KNOXVILLE, Tenn. (WATE) – 225 years ago today, what the world now calls the University of Tennessee began as Blount College.

From a two-story building with just a handful of students, and three name changes later, growing to what Vol Nation now knows as the University of Tennessee.

“You know becoming a Volunteer really means connecting to the past, people that brought you up to put you where you are today, and also to help those future students into who they’re going to be tomorrow,” said University of Tennessee Archivist, Alesha Shumar.

“So we talk, we highlight the first women, the first international students, the first African American students,” Shumar added as she highlighted the exhibit marking the University’s milestone in Hodges Library—“Lighting the Way: 225 Years of Volunteers.”

“The students were fighting for what their voices – for what they were putting their voices out there to say… there was a lot going on and we have it all documented,” said Shumar.

Much like the blood drives students held for Vietnam during the war.

“… And just kind of what the student experience was through the ’70s,” Shumar said.

Even before that, in the early ’30s, the archives have documented the international competition held for what symbol would be used to represent UT, what Vol Nation now calls the Torch Bearer.

“The original winner was actually holding a lantern and not a torch and so that went to the student body and they voted to make a couple of changes; they made the torch bearer a little younger, a little more fit, and then he was holding a torch,” Shumar said.

And the beloved volunteer mascot Smokey, one of the earliest versions of him in the ’70s looks drastically different than the Smokey orange and white nation knows and loves today. From the university’s first cheerleader, a male professor in 1907, to handwritten plays and game strategies from General Neyland and Pat Summitt, all the historical items come from the people who make up the volunteer state.

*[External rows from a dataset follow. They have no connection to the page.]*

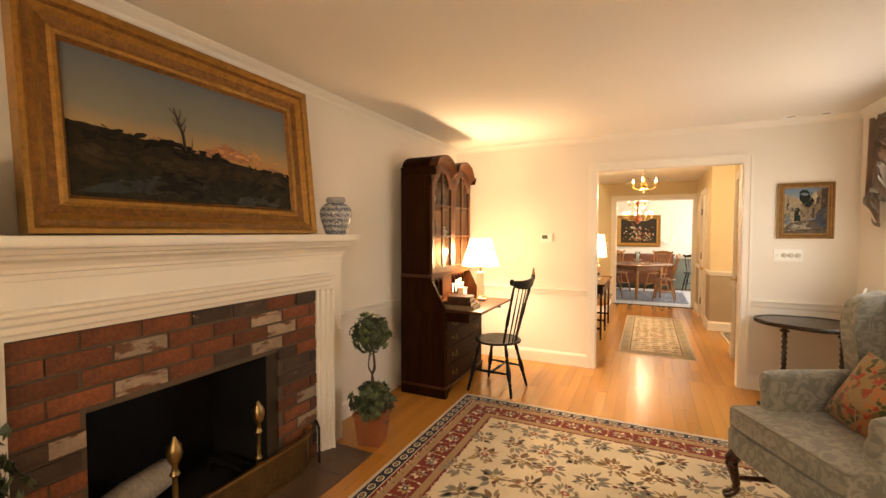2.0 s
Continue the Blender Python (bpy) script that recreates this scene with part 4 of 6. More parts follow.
y = 4.27
random.seed(5)
for i in range(5):
    t = random.uniform(0.022, 0.036)
    book((SX + 0.20, y + t / 2, 1.06), 0, t, 0.13, random.uniform(0.16, 0.21), BOOKC[(0, 2, 0, 3, 2)[i]], "old cloth-bound book standing in the cabinet")
    y += t + 0.001
CREAMWARE = mat("cream_glazed_china", (0.36, 0.28, 0.17), 0.4, vary=0.15, scale=12, spec=0.2)
for py, r in ((4.565, 0.125), (4.80, 0.122)):
    plate = solid("display_plate", lathe(bmesh.new(), [(0.02, 0.004), (r * 0.6, 0.004), (r * 0.7, 0.012), (r, 0.020), (r, 0.024), (r * 0.68, 0.016), (r * 0.55, 0.009), (0.01, 0.009)], n=36, axis="x"), CREAMWARE, (SX + 0.165, py, 1.06 + r * 0.985), 0, "cream china plate standing upright in the cabinet", "plate", smooth=True)
    plate.matrix_world = pose(SX + 0.165, py, 1.06 + r * 0.985, 0, -12, 0)
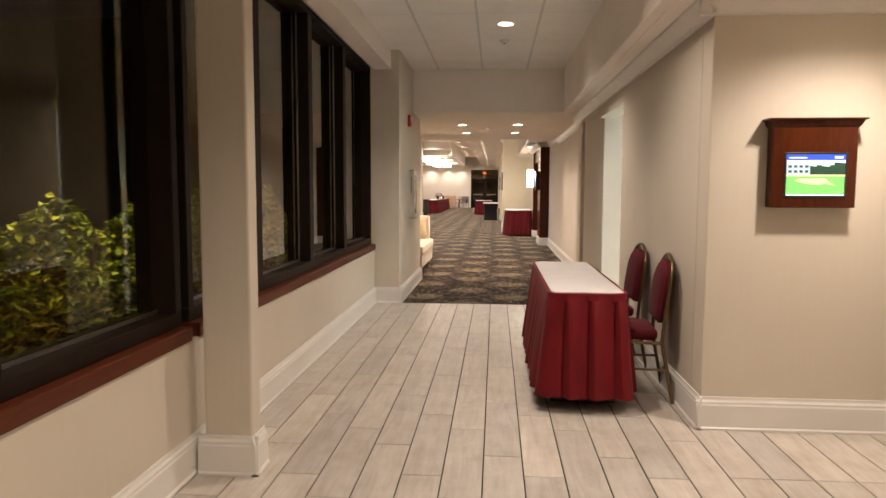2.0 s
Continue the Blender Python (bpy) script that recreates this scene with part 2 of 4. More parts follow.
MAHOG = wood("dark_mahogany", (0.030, 0.0055, 0.0016), (0.064, 0.013, 0.0038), 0.27, 2, 0.0)
MAHOG_RED = wood("red_mahogany", (0.030, 0.0058, 0.0014), (0.085, 0.018, 0.0045), 0.24, 2, 0.0)
TANPANEL = wood("tan_panel", (0.26, 0.17, 0.10), (0.34, 0.235, 0.15), 0.4, 2)
BRONZE_TRIM = plain("satin_nickel", (0.45, 0.42, 0.38), 0.3, 1.0)
CHROME = plain("chrome", (0.65, 0.63, 0.6), 0.18, 1.0)
GOLDMETAL = plain("gold_frame", (0.20, 0.135, 0.07), 0.38, 1.0)
GROUT = plain("dark_grout", (0.022, 0.016, 0.012), 0.9)
PLANK = plank_mat()
CARPET = carpet_mat()
RED_SKIRT = cloth("crimson_polyester", (0.140, 0.005, 0.008), 0.75, 0.03)
RED_SEAT = cloth("crimson_upholstery", (0.09, 0.005, 0.009), 0.85, 0.03, 260)
# Darker copy of the crimson cloth; the hall's dimmer light is in its colour.
RED_SKIRT_DIM = cloth("crimson_polyester_dimmed", (0.098, 0.004, 0.0075), 0.75, 0.03)
WHITE_CLOTH = cloth("white_tablecloth", (0.58, 0.55, 0.54), 0.85, 0.1, 500, 0.03)
BLACK_CLOTH = cloth("black_stretch_cloth", (0.010, 0.009, 0.010), 0.7, 0.1)
CREAM_SOFA = cloth("cream_upholstery", (0.66, 0.59, 0.45), 0.7, 0.15, 300, 0.04)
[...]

“People bring us artifacts and scrapbooks and things that their parents had maybe and these things all tell the story of Tennessee,” said Dean of Libraries at the university, Steven Smith. “Because our history tells us our future. The discoveries, the inventions, the research, the public service that comes out of here – we can’t count up the benefit to the state, the lives that have been saved, the lives that have been improved because of research done in the labs, the outreach, the extension service.”

The university’s exhibit will stay open through the Fall Semester on the first floor of Hodges Library.